**Entries supplied:**
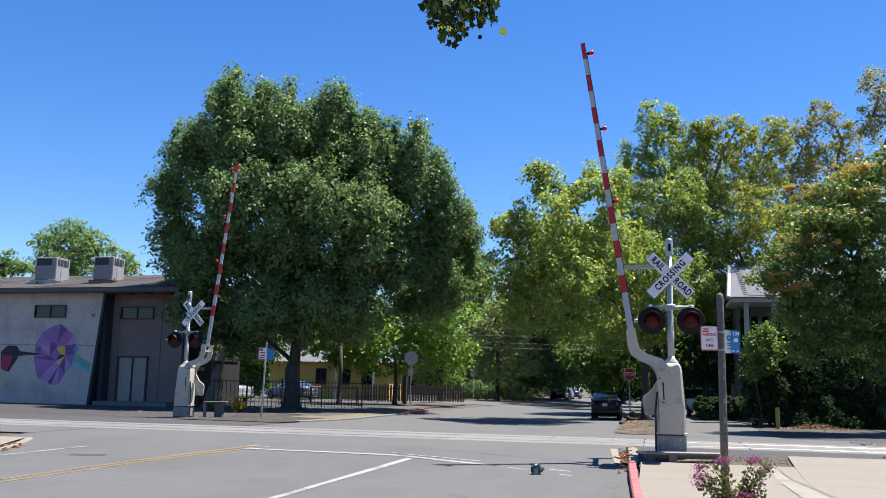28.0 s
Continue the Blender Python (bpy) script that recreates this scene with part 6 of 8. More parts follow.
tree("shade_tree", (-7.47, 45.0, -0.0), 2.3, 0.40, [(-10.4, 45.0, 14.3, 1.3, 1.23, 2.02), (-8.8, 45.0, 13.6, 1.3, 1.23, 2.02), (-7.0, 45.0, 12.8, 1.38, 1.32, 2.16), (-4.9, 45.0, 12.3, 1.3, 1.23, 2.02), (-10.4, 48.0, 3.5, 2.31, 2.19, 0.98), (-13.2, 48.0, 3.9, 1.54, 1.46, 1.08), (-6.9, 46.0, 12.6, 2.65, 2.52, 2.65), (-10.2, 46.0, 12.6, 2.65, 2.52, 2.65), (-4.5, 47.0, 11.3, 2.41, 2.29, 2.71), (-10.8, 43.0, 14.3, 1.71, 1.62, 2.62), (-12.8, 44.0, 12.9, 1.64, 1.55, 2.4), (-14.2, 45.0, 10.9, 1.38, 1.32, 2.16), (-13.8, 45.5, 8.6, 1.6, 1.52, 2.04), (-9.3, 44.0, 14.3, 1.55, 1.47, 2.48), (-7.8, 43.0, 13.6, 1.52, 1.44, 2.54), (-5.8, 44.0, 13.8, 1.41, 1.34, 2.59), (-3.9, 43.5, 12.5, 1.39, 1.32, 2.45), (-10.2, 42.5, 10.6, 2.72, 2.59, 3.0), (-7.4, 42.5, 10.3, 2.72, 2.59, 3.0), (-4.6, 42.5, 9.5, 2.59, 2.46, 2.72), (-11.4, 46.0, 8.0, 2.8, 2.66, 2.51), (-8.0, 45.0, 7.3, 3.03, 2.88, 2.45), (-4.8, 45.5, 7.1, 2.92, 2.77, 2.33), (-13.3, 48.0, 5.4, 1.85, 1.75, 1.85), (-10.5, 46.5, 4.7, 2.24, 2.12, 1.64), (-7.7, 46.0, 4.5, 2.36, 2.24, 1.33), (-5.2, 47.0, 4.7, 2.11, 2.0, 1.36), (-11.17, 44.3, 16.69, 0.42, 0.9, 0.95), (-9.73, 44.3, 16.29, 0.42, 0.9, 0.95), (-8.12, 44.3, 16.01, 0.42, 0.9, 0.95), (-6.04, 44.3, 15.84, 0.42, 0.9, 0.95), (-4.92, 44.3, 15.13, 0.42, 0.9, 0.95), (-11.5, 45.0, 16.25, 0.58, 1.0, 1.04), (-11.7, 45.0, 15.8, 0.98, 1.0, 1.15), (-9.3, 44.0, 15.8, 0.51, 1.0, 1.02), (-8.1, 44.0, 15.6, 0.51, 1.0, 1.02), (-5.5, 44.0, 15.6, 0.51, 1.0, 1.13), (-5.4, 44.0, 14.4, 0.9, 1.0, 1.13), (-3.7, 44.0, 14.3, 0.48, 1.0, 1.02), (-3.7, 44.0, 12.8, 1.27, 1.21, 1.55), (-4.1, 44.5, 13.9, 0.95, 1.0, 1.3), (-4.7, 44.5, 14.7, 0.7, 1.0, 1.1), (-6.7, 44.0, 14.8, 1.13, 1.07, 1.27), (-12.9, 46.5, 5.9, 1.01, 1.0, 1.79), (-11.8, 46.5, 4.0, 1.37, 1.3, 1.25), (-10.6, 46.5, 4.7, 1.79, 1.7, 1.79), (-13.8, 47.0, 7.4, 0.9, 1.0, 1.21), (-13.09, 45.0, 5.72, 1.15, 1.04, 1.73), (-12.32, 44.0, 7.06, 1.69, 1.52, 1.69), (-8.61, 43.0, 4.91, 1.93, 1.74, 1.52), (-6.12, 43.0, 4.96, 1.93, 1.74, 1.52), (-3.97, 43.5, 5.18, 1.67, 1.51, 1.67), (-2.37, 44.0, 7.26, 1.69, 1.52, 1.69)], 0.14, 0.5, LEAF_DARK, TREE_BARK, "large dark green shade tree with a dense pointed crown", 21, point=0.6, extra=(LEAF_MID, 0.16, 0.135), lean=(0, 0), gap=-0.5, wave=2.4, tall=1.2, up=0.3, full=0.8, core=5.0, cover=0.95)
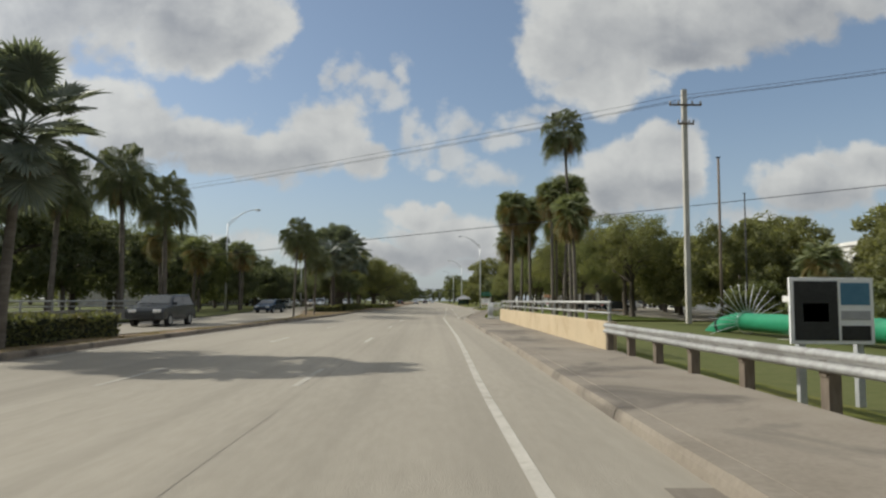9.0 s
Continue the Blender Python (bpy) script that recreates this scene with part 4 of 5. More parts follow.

**Task to complete:** Images do not belong in the copy; reproduce all other parts of the records above verbatim.

**Finished exercise:**
28.0 s
Continue the Blender Python (bpy) script that recreates this scene with part 6 of 8. More parts follow.
tree("shade_tree", (-7.47, 45.0, -0.0), 2.3, 0.40, [(-10.4, 45.0, 14.3, 1.3, 1.23, 2.02), (-8.8, 45.0, 13.6, 1.3, 1.23, 2.02), (-7.0, 45.0, 12.8, 1.38, 1.32, 2.16), (-4.9, 45.0, 12.3, 1.3, 1.23, 2.02), (-10.4, 48.0, 3.5, 2.31, 2.19, 0.98), (-13.2, 48.0, 3.9, 1.54, 1.46, 1.08), (-6.9, 46.0, 12.6, 2.65, 2.52, 2.65), (-10.2, 46.0, 12.6, 2.65, 2.52, 2.65), (-4.5, 47.0, 11.3, 2.41, 2.29, 2.71), (-10.8, 43.0, 14.3, 1.71, 1.62, 2.62), (-12.8, 44.0, 12.9, 1.64, 1.55, 2.4), (-14.2, 45.0, 10.9, 1.38, 1.32, 2.16), (-13.8, 45.5, 8.6, 1.6, 1.52, 2.04), (-9.3, 44.0, 14.3, 1.55, 1.47, 2.48), (-7.8, 43.0, 13.6, 1.52, 1.44, 2.54), (-5.8, 44.0, 13.8, 1.41, 1.34, 2.59), (-3.9, 43.5, 12.5, 1.39, 1.32, 2.45), (-10.2, 42.5, 10.6, 2.72, 2.59, 3.0), (-7.4, 42.5, 10.3, 2.72, 2.59, 3.0), (-4.6, 42.5, 9.5, 2.59, 2.46, 2.72), (-11.4, 46.0, 8.0, 2.8, 2.66, 2.51), (-8.0, 45.0, 7.3, 3.03, 2.88, 2.45), (-4.8, 45.5, 7.1, 2.92, 2.77, 2.33), (-13.3, 48.0, 5.4, 1.85, 1.75, 1.85), (-10.5, 46.5, 4.7, 2.24, 2.12, 1.64), (-7.7, 46.0, 4.5, 2.36, 2.24, 1.33), (-5.2, 47.0, 4.7, 2.11, 2.0, 1.36), (-11.17, 44.3, 16.69, 0.42, 0.9, 0.95), (-9.73, 44.3, 16.29, 0.42, 0.9, 0.95), (-8.12, 44.3, 16.01, 0.42, 0.9, 0.95), (-6.04, 44.3, 15.84, 0.42, 0.9, 0.95), (-4.92, 44.3, 15.13, 0.42, 0.9, 0.95), (-11.5, 45.0, 16.25, 0.58, 1.0, 1.04), (-11.7, 45.0, 15.8, 0.98, 1.0, 1.15), (-9.3, 44.0, 15.8, 0.51, 1.0, 1.02), (-8.1, 44.0, 15.6, 0.51, 1.0, 1.02), (-5.5, 44.0, 15.6, 0.51, 1.0, 1.13), (-5.4, 44.0, 14.4, 0.9, 1.0, 1.13), (-3.7, 44.0, 14.3, 0.48, 1.0, 1.02), (-3.7, 44.0, 12.8, 1.27, 1.21, 1.55), (-4.1, 44.5, 13.9, 0.95, 1.0, 1.3), (-4.7, 44.5, 14.7, 0.7, 1.0, 1.1), (-6.7, 44.0, 14.8, 1.13, 1.07, 1.27), (-12.9, 46.5, 5.9, 1.01, 1.0, 1.79), (-11.8, 46.5, 4.0, 1.37, 1.3, 1.25), (-10.6, 46.5, 4.7, 1.79, 1.7, 1.79), (-13.8, 47.0, 7.4, 0.9, 1.0, 1.21), (-13.09, 45.0, 5.72, 1.15, 1.04, 1.73), (-12.32, 44.0, 7.06, 1.69, 1.52, 1.69), (-8.61, 43.0, 4.91, 1.93, 1.74, 1.52), (-6.12, 43.0, 4.96, 1.93, 1.74, 1.52), (-3.97, 43.5, 5.18, 1.67, 1.51, 1.67), (-2.37, 44.0, 7.26, 1.69, 1.52, 1.69)], 0.14, 0.5, LEAF_DARK, TREE_BARK, "large dark green shade tree with a dense pointed crown", 21, point=0.6, extra=(LEAF_MID, 0.16, 0.135), lean=(0, 0), gap=-0.5, wave=2.4, tall=1.2, up=0.3, full=0.8, core=5.0, cover=0.95)
9.0 s
Continue the Blender Python (bpy) script that recreates this scene with part 4 of 5. More parts follow.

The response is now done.